I have a CI pipeline that uses a template for the build job and a couple of other jobs that utilize that. Something similar to this:
.build_job:
stage: build
script:
- echo "Build $APP"
build-one:
extends: .build_job
before_script:
- APP=one
rules:
- changes:
- src/one/**/*
build-two:
extends: .build_job
before_script:
- APP=two
rules:
- changes:
- src/two/**/*
The intention is to only build the components of our software that have changed.

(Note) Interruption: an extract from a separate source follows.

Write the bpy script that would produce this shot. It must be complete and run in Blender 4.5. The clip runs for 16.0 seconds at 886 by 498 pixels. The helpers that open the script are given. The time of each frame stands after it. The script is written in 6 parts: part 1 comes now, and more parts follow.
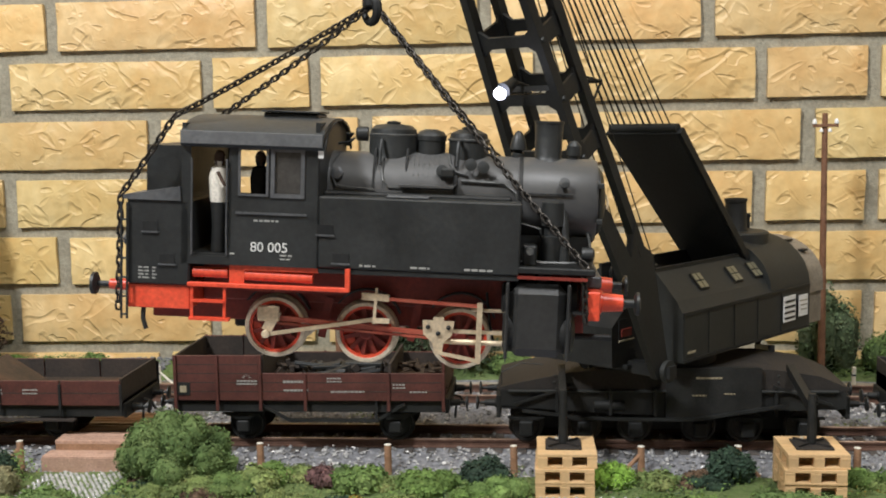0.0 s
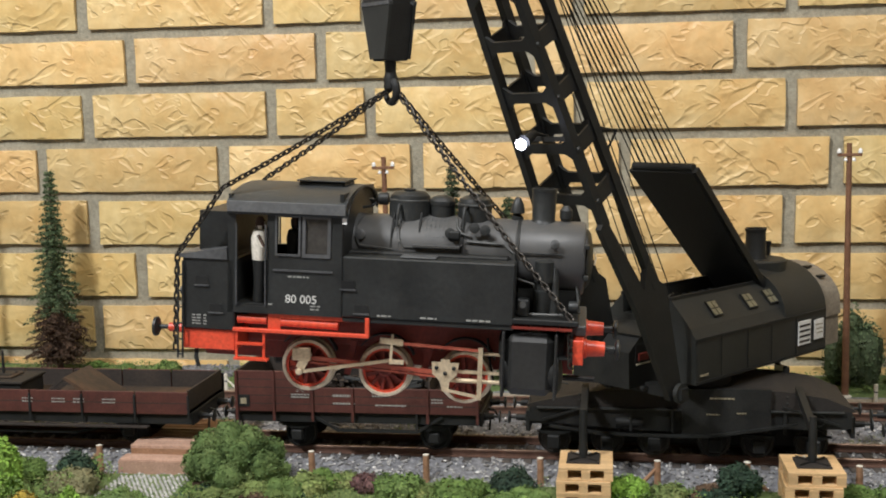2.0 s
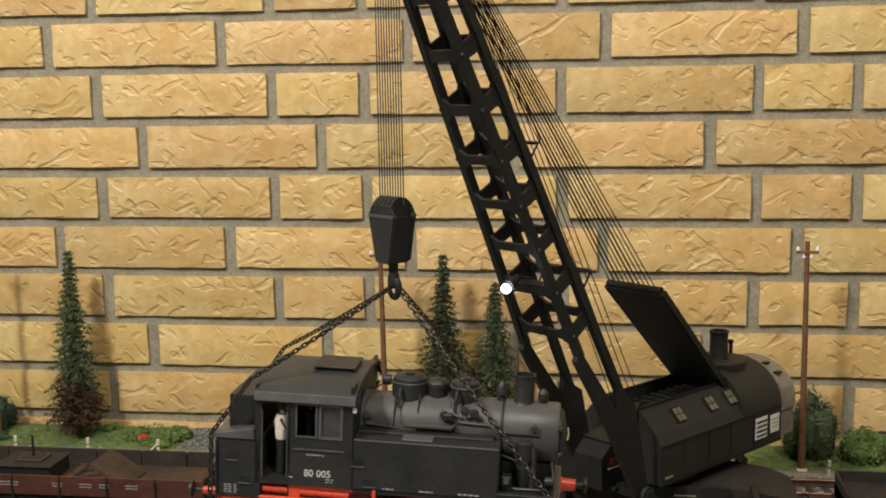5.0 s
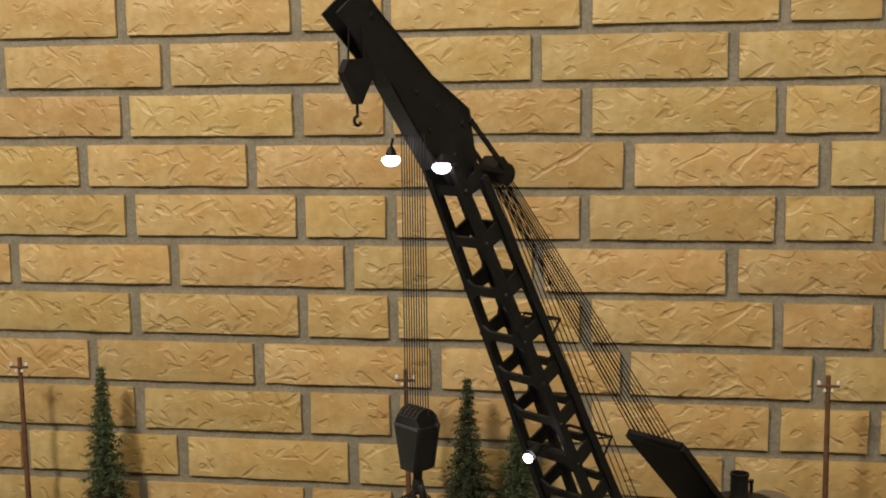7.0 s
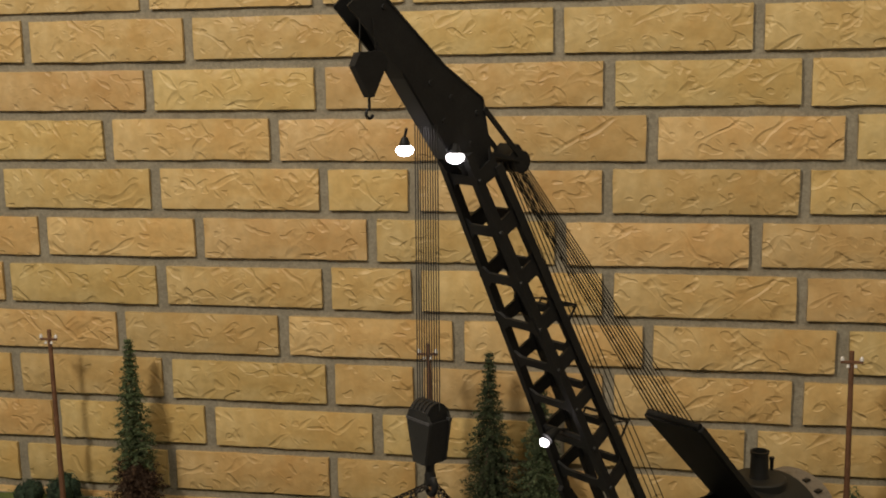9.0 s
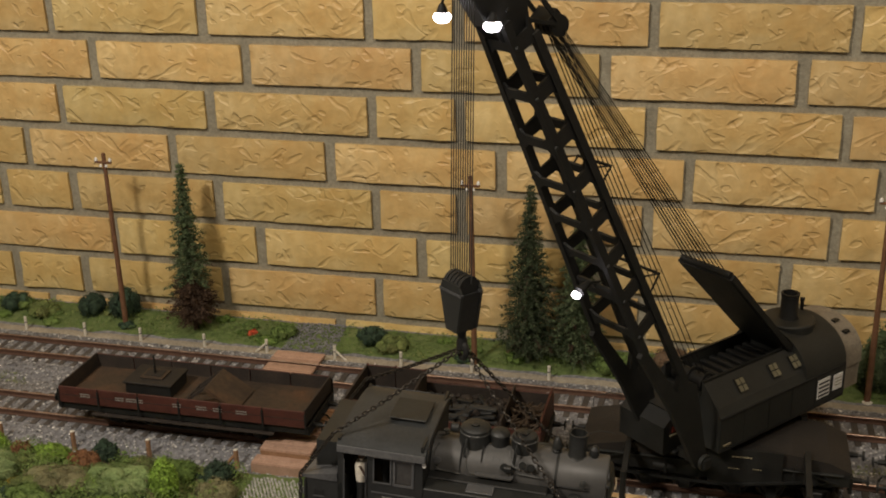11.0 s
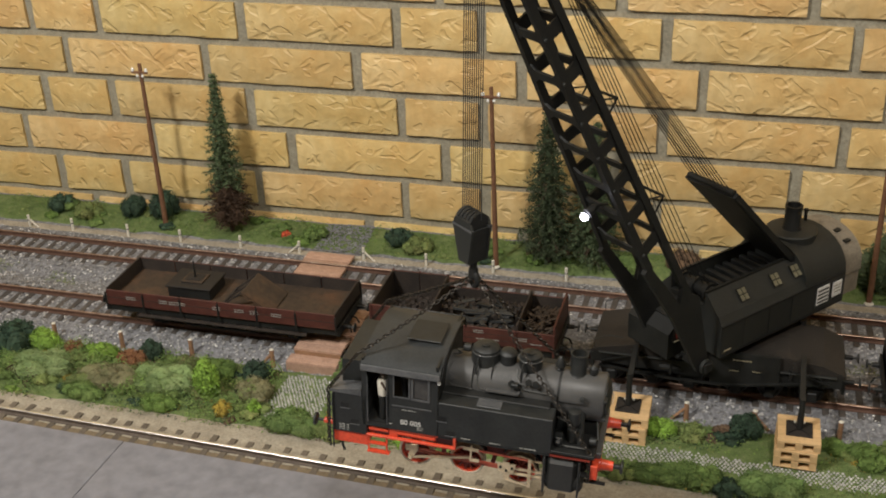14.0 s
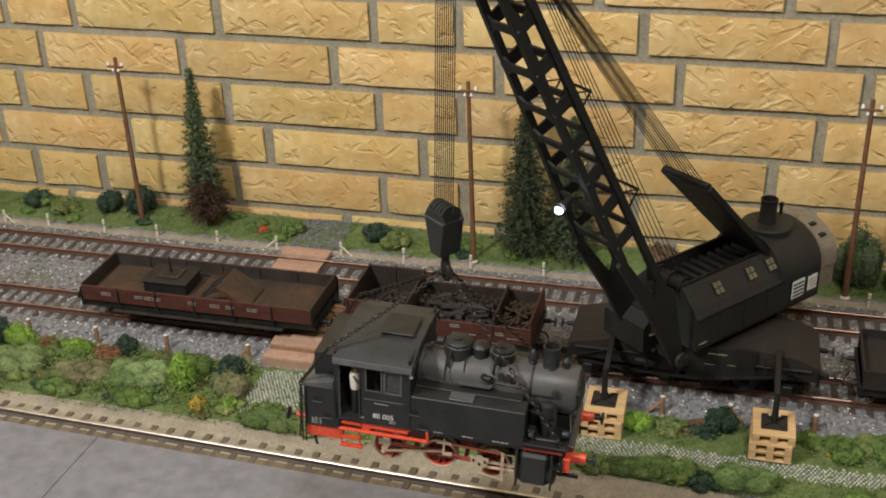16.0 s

The problem is that job will only trigger if a file in the specified directory has changed for the current commit. I would like to have that job run if a file in the specified directory has changed at any commit in the branch. So if I change something in src/one/*
and push that commit, it would run the build-one
job. But if, for the next push, I change something outside that I would like that job to still run. For example, I might change the top level CMakeLists.txt
file and push that change. I would like that build-one
job to still run.
Is this possible?
Pipelines are triggered per-commit and don’t know what happened in the past. But you can have multiple conditions which are evaluated with “OR”, so you can do
rules:
- changes:
- src/one/**/*
- ./*
I don’t know if it helps.
Thanks, but it does not. I tried using a bash conditional in the script, but the problem is that there’s no way of determining the source branch of the current branch. There’s no $CI_...
variable for that and git does not store that info anywhere. If I had that info, I could do something like
if git diff --quiet $CI_COMMIT_BRANCH <SOURCE_BRANCH> -- "src/one/**"; then
...
fi
I might just have to settle for checking each commit and building everything on a merge request.
If you need some really complex logic which files are changed you need to use Merge Requests where you can compare diff between branches:
- if [ "${CI_MERGE_REQUEST_TARGET_BRANCH_NAME}x" != "x" ]; then git fetch origin "${CI_MERGE_REQUEST_TARGET_BRANCH_NAME}"; export FILES=$(git diff --name-only origin/${CI_MERGE_REQUEST_TARGET_BRANCH_NAME}...); fi
- if [ "${CI_COMMIT_REF_NAME}" = "${CI_DEFAULT_BRANCH}" ]; then git fetch origin "${CI_COMMIT_REF_NAME}"; export FILES=$(git diff --name-only "${CI_COMMIT_BEFORE_SHA}" HEAD); fi
to get list of changed files.
The first line is for MR, the second for branch commits comparing against previous commit.
In case you’re not tied to GitLab’s own pipelines feature and want more control you could consider CircleCI’s dynamic configuration feature (disclaimer - I work for CircleCI)
It essentially splits the pipeline into two parts, where in the first part you can evaluate special conditions like paths that have diverged from a specific branch, and then either toggle parameters in the continuation of the pipeline, or even generate your own config on the fly.
I found it particularly useful for monorepo-style projects where you might have a frontend, API, or backend in the same repo.
I am tied to it for now. But thank you.